Mr. Smith goes to see his supervisor.
“Boss,” he says, “we’re doing some heavy house-cleaning at home tomorrow, and my wife needs me to help with the attic and the garage; you know, moving and hauling stuff.”
“We’re short-handed, Smith,” the boss says. “I can’t give you the day off. No way.”
“Thanks, boss,” says Smith. “I knew I could count on you!”
“Everywhere is walking distance if you have the time.”
– Stephen Wright
Doug meets Bill at the bar after work and is once again looking down in the dumps. “What’s wrong now Doug,” asked Bill.
Doug replies, “They called in a management team and gave everyone in the office an aptitude test to see what they were best suited for.”
“Yeah, so what’s the problem with that?” asks Bill.
Doug sighs, “Well it seems that I am best suited for unemployment.”
Do not wait; the time will never be ‘just right’. Start where you stand, and work with whatever tools you may have at your command, and better tools will be found as you go along.

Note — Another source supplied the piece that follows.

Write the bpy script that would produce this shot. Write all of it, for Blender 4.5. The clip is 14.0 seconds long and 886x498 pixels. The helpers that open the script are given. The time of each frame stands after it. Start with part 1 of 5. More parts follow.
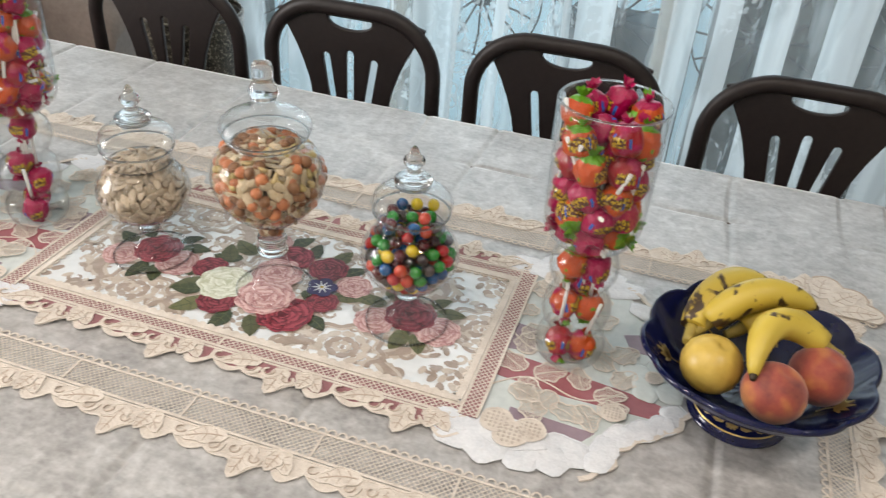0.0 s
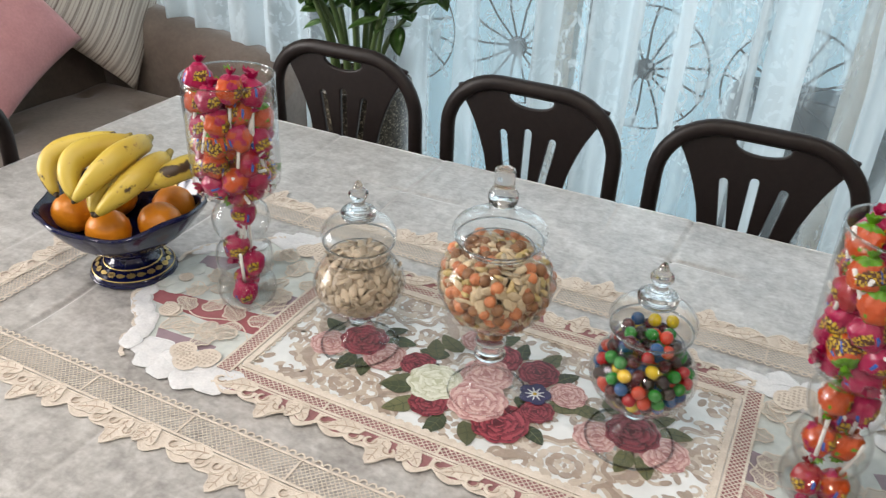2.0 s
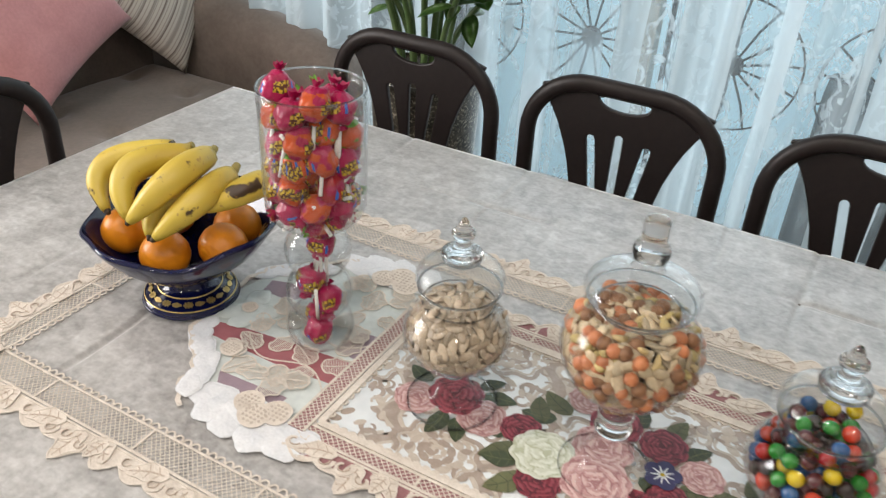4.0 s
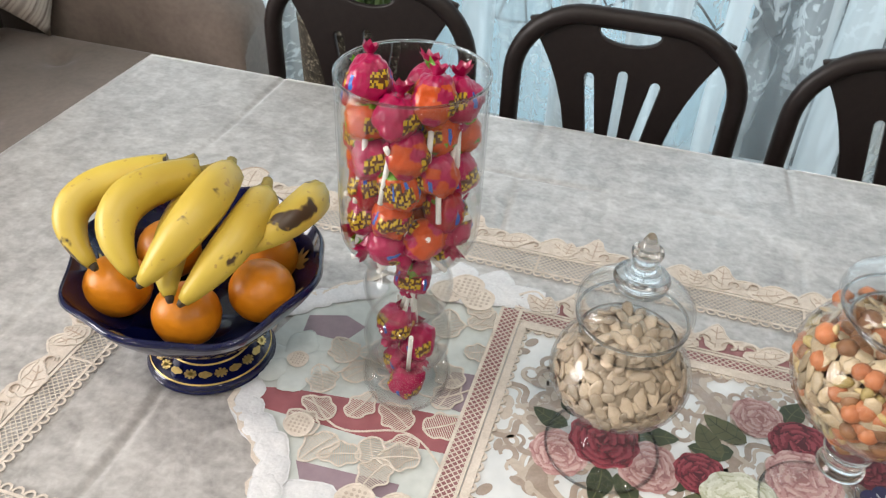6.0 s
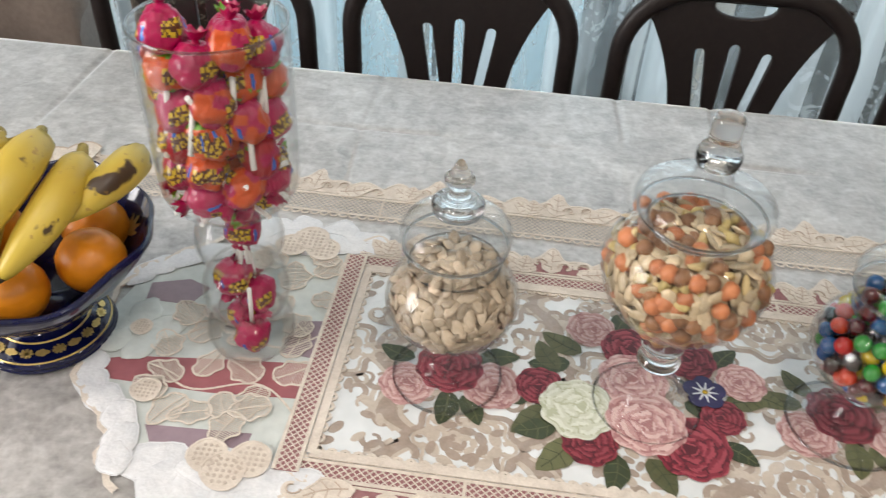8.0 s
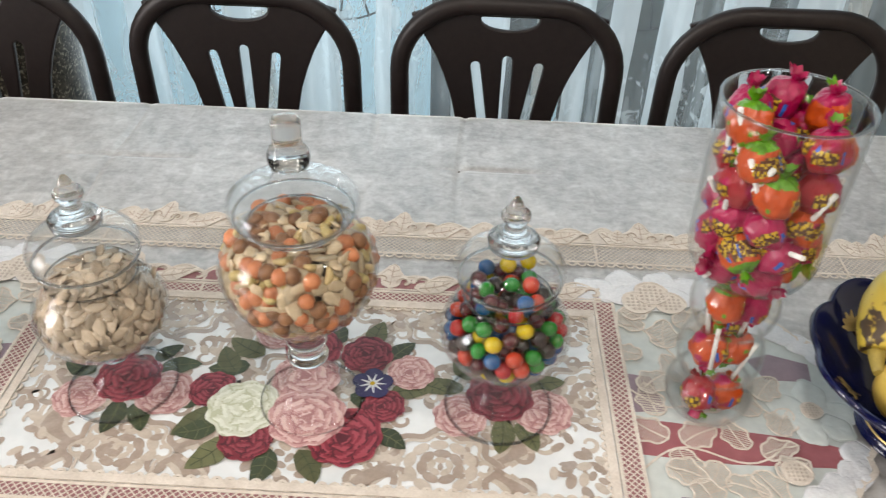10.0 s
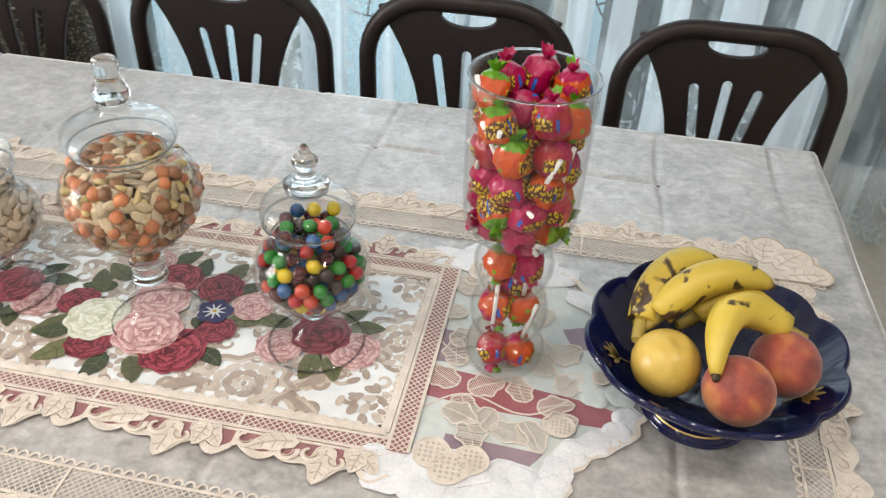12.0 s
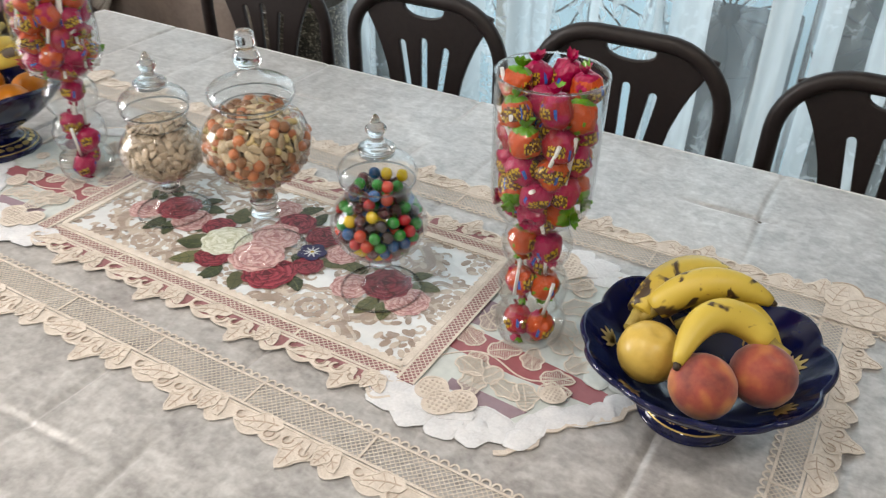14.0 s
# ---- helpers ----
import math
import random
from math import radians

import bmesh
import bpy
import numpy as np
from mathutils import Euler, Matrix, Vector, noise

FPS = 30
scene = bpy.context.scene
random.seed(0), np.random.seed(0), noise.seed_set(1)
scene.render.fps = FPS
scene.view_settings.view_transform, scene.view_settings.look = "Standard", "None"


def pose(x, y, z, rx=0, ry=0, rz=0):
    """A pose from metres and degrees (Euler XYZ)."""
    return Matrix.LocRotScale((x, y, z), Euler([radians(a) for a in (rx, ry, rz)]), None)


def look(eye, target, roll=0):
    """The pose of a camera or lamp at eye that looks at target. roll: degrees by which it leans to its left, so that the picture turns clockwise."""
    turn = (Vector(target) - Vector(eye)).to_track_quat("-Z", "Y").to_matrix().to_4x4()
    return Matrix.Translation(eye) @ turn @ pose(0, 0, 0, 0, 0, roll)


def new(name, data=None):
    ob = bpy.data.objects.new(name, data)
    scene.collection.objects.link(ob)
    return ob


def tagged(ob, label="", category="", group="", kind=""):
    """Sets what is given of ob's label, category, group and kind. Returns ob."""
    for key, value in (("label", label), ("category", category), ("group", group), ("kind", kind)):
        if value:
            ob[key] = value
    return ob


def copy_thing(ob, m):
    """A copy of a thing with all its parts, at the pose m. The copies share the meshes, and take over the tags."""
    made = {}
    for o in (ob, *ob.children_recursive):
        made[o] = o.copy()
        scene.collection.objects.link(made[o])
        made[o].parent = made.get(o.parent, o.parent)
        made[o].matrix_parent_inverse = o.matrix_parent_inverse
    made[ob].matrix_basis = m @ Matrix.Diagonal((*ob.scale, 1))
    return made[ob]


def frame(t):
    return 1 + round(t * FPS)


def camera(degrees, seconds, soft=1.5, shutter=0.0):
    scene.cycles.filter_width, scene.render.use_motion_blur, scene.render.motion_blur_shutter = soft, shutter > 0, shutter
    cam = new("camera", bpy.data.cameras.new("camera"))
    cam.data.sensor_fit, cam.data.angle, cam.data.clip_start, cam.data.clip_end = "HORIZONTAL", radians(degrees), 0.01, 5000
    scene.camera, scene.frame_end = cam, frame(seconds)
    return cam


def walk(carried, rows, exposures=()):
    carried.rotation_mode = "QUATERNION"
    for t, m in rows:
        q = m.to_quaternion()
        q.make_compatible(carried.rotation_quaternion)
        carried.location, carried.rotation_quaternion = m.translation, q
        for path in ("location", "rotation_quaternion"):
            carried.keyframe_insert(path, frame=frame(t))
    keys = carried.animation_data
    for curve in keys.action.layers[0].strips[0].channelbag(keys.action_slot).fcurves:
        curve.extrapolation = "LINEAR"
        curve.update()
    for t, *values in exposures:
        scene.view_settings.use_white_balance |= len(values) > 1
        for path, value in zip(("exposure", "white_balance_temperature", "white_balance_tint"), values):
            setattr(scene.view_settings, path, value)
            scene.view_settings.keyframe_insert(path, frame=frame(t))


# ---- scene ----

Early in their marriage, my Dad did something really stupid. My Mom chewed him out for it. He apologized, they made up.
However, from time to time, my mom mentions what he had done. “Honey,” my Dad finally said one day, “why do you keep bringing that up? I thought your policy was ‘forgive and forget.'”
“It is,” she said. “I just don’t want you to forget that I’ve forgiven and forgotten.”
Inside every older lady is a younger lady — wondering what the hell happened.
-Cora Harvey Armstrong-
“The efficiency expert concluded his lecture with a note of caution.
“You don’t want to try these techniques at home.”.
“Why not?” asked somebody from the audience..
“I watched my wife”s routine at breakfast for years,” the expert explained.
“She made lots of trips between the refrigerator, stove, table and cabinets,often carrying a single item at a time. One day I told her, ‘Hon, why don’t you try carrying several things at once?'”
“Did it save time?” the guy in the audience asked.
“Actually, yes,” replied the expert. “It used to take her 20 minutes to make breakfast. Now I do it in seven.”
Contemplation often makes life miserable. We should act more, think less, and stop watching ourselves live.
Nicolas de Chamfort
Management is not responsible for duplicates from previous dailies. The editor is somewhat senile.